St Abbs in the gloom.
The open sea, cliffs and seabird colonies suggest to me a great day in the outdoors. I’d been looking forward to a trip over the border to St Abbs for sometime and pleased to say my companions on the day included Sam and Malcolm. Heavy rain throughout the outward journey, plus tiredness from the previous day’s adventures in Yorkshire ensured that little of interest was seen until we reached our destination. I needed something to shake off the tiredness before we made our way along the cliff tops to the lighthouse and a very nice male Black Redstart in the car-park did the trick wonderfully. After this sighting I set off with a spring in my step which was further enhanced when we were soon watching a pair of Peregrine Falcons, both on the cliff side and in flight over the sea. Bird and wildlife watching to me has as often as much to do with interesting and appealing habitat as the individual species and today the habitat was stunning. Even long lasting heavy showers which began to soak through outer layers of clothing and join the perspiration gathered after each steep climb couldn’t marr such an experience.
I’d forgotten that the walk is quite a long one and at times the rain made it seem even longer. Some good birding was had with the likes of Shag, Fulmar, lines of Gannets flying north and south (from nearby Bass Rock), Guillemots, Razorbill, Kittiwake and, oh yes, that one Puffin! I say one Puffin, as I only saw one. I was told that there was a few more, but to be honest at the point I found them the rain had soaked me and lets face it, one Puffin is quite as good as ten! Puffins don’t make my top ten of birds I’m afraid.:-) Many more exciting seabirds I’d place before it, although I can understand the appeal. I found that Kittiwake and auk numbers seemed to be down from a couple of previous visits I have made, but there was still numbers to make for a good experience. One of the ‘stacks’ was covered in Guillemots. The cliff landscape was as good as ever and the rain perhaps in some ways enhanced the atmosphere and colour, although it did prevent much of the hoped for bird photography. Someone reminded me that this rock had been laid down following the major volcanic explosions from the Cheviot area. There is indeed much interesting geology to be found and folds in the rock a little further north bring home the to you forces of nature over the millenia. A number of what looked to be predated eggs shells where found on the cliff top. On reflection I believe these were Guillemot eggs. The shape perfected to prevent them rolling off cliff ledges.

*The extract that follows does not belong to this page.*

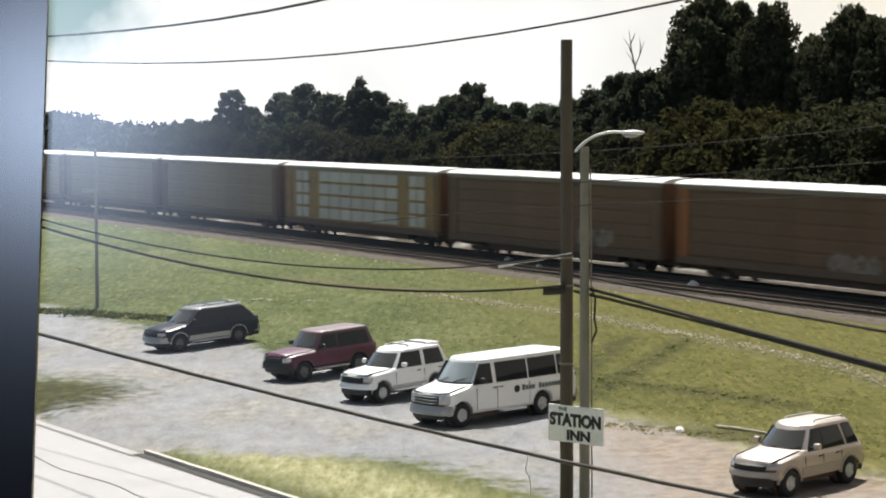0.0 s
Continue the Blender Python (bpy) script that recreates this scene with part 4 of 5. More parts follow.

Northern Brown Argus Butterfly
As we left the cliffs for the return via the loch and reed-bed, an area I really enjoy wandering through, the rain slowly petered out and there were signs of blue sky. The path was in places extremely muddy and slippery. The reed-bed held Reed Warbler, Sedge Warbler and Reed Bunting. Willow Warblers were also heard. A lone Northern Brown Argus Butterfly was found (I suspect more would have been seen if time had been taken to search). Sadly the sun would at this point just not show so we only had sight of the underwing. This was fine as I don’t think I’ve ever had the opportunity to examine the underwing of this species and on this occasion it just sat tight. Rock Rose so much associated with this butterfly and it’s only larval food was nearby, but easily over looked, as it was completely dominated by the Birds Foot Trefoil. There is a good comparison to be made between Northern Brown Argus Butterfly and the sub species Castle Eden Argus Butterfly which I have seen on occasions at the old quarry at Bishop Middleham. A small percentage of the Durham sub species also has the white forewing spot and is indistinguishable visually from the Scottish Northern Brown Argus in such cases.
Harbour Nest site
I’d never ever been down to the village or harbour so I enjoyed a visit there today. Two boats were taking divers out. I’m very happy on the sea, but less so in it, but I do understand the fascination of diving into a world I’ll probably never ever venture into apart from watching it on the screen or looking at images. I doubt if I’ll ever personally visit areas under water such as Cathedral Rock and the Amphitheatre. This was one of the UK s first protected off shore areas. I was happy enough today with my ice-cream in the sun and watching Herring Gulls on nests in the harbour, a lone Eider Duck and the rather sad sight of a lone Guillemot low in the water in a quiet corner of the harbour. It looked exhausted and not long for this world.
So there is a sun!
It wasn’t long before we were on the way home. A Grey Partridge remained in the same area as we had found it on arrival and I understand the Black Redstart, had in typical fashion, hung around the walls and building all day. We had a Common Buzzard flying across the road in front of us and one or two Kestrels over fields adjoining the road. I refuse to let a bit of rain spoil my days and the morning downpours, whilst soaking us and putting a stop to some planned photography, did not spoil what was a grand day, a grand walk and a fun day too. My species list came to fifty-eight. I had added nine species to the year list over a couple of days. In fact ten if you include the Cormorant which for some reason I had forgotten to add in early January. So an armchair Cormorant was added, so to speak.